* GIVEN REQUEST *
Give the data below again exactly as written, without its pictures.
━━━ DATA ━━━
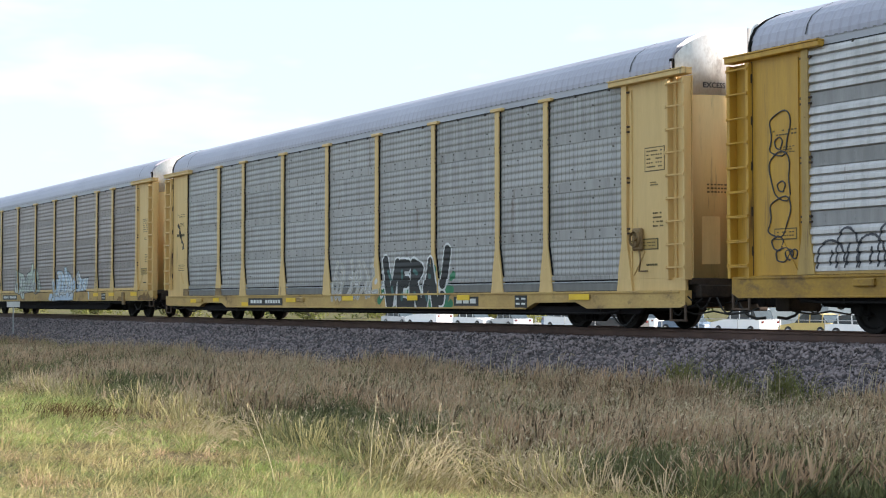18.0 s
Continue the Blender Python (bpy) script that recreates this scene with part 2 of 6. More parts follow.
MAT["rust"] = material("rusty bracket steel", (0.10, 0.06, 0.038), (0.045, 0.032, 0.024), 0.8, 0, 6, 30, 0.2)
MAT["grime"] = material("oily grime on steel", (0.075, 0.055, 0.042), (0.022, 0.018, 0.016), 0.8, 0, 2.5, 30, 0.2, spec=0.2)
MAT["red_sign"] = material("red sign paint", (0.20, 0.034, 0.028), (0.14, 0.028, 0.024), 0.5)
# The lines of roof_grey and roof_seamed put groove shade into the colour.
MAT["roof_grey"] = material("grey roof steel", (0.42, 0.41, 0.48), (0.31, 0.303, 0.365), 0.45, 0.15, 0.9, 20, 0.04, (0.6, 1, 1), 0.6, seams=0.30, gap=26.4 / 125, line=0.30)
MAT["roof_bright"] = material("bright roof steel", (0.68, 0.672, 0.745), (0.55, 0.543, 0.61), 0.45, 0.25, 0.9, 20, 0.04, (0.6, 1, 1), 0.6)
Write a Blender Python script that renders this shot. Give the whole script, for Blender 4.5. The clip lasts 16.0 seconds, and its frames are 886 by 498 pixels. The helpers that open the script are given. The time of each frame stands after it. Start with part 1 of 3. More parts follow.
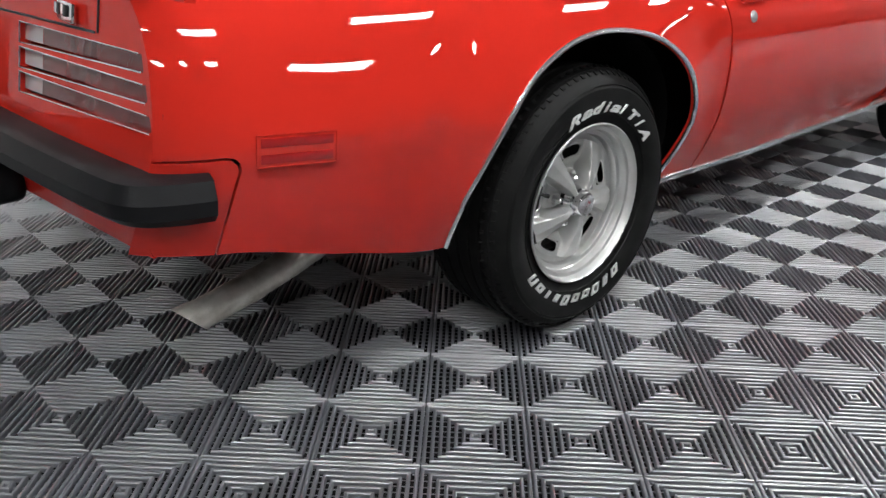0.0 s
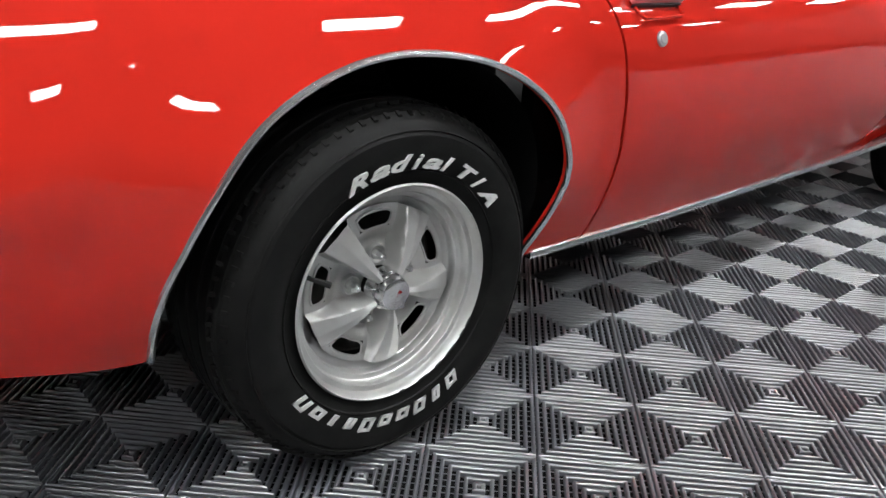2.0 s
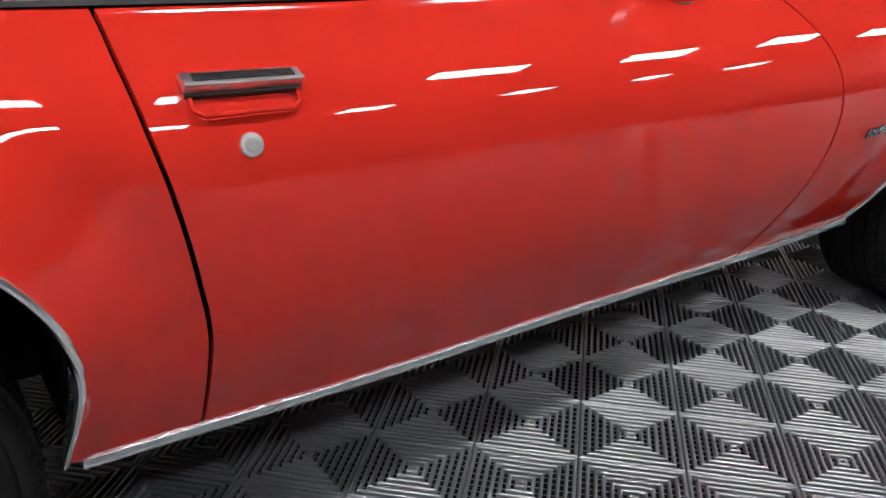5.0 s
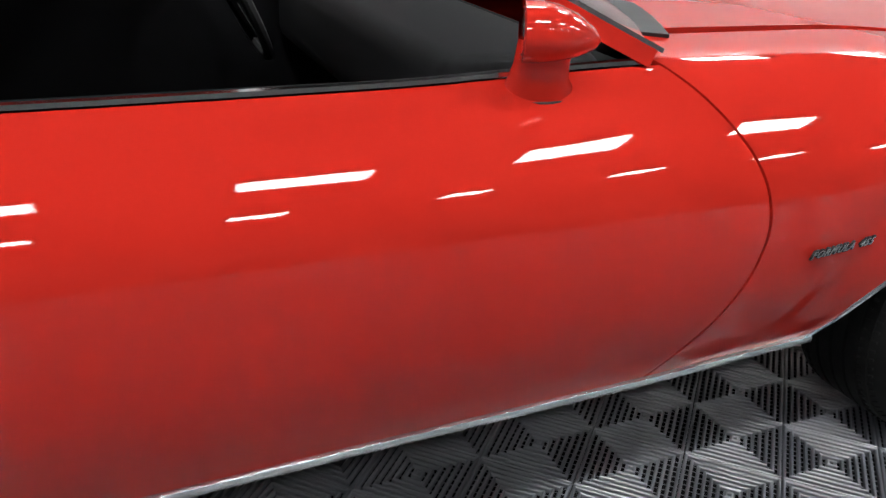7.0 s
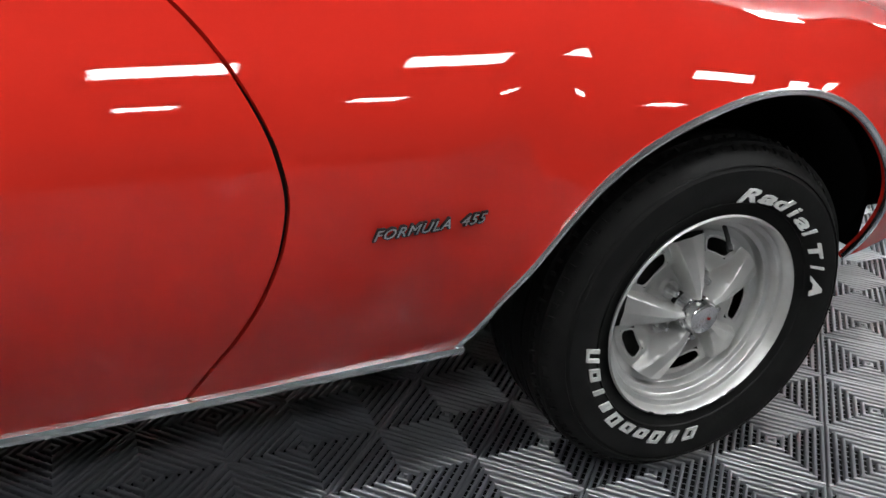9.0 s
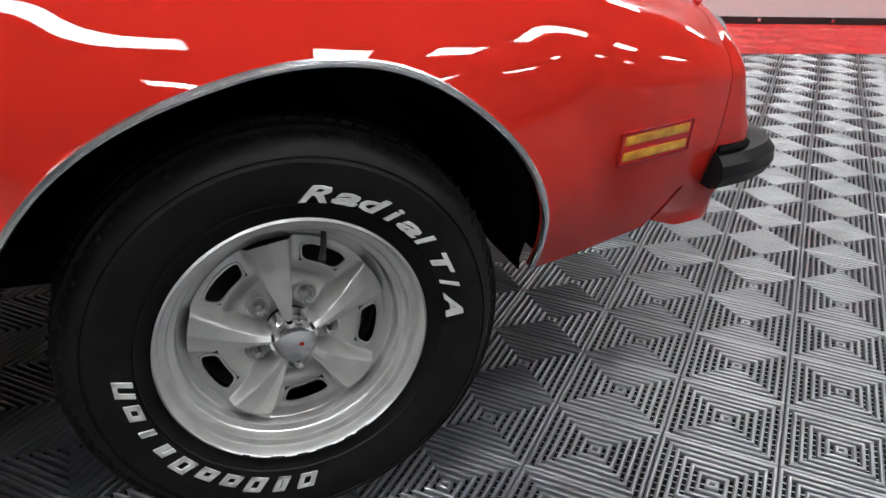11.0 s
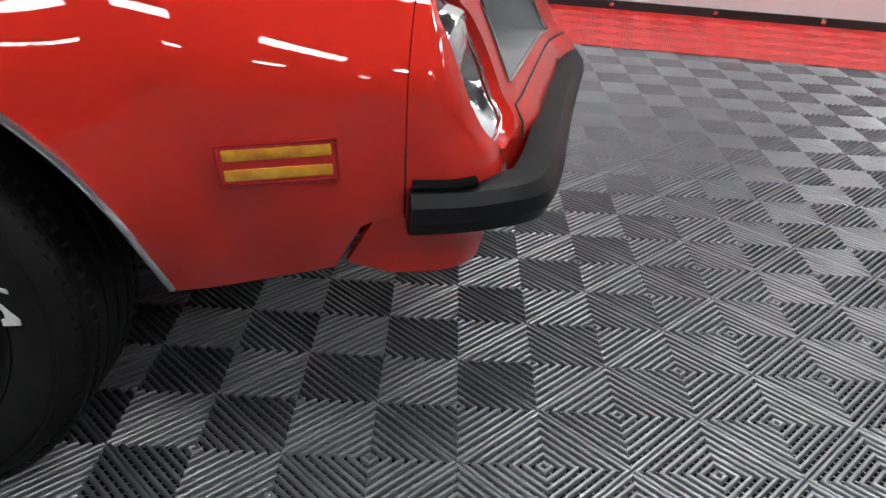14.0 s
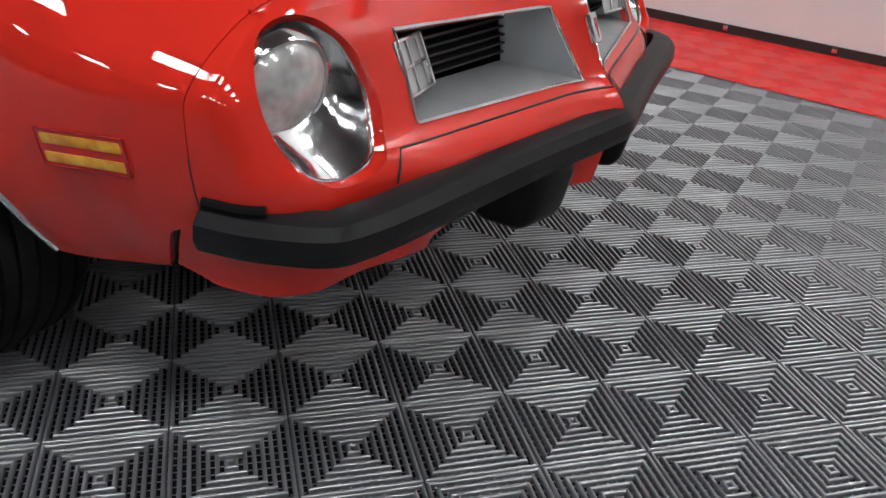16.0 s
━━━
* SOLUTION *
18.0 s
Continue the Blender Python (bpy) script that recreates this scene with part 2 of 6. More parts follow.
MAT["rust"] = material("rusty bracket steel", (0.10, 0.06, 0.038), (0.045, 0.032, 0.024), 0.8, 0, 6, 30, 0.2)
MAT["grime"] = material("oily grime on steel", (0.075, 0.055, 0.042), (0.022, 0.018, 0.016), 0.8, 0, 2.5, 30, 0.2, spec=0.2)
MAT["red_sign"] = material("red sign paint", (0.20, 0.034, 0.028), (0.14, 0.028, 0.024), 0.5)
# The lines of roof_grey and roof_seamed put groove shade into the colour.
MAT["roof_grey"] = material("grey roof steel", (0.42, 0.41, 0.48), (0.31, 0.303, 0.365), 0.45, 0.15, 0.9, 20, 0.04, (0.6, 1, 1), 0.6, seams=0.30, gap=26.4 / 125, line=0.30)
MAT["roof_bright"] = material("bright roof steel", (0.68, 0.672, 0.745), (0.55, 0.543, 0.61), 0.45, 0.25, 0.9, 20, 0.04, (0.6, 1, 1), 0.6)
Write a Blender Python script that renders this shot. Give the whole script, for Blender 4.5. The clip lasts 16.0 seconds, and its frames are 886 by 498 pixels. The helpers that open the script are given. The time of each frame stands after it. Start with part 1 of 3. More parts follow.
0.0 s
2.0 s
5.0 s
7.0 s
9.0 s
11.0 s
14.0 s
16.0 s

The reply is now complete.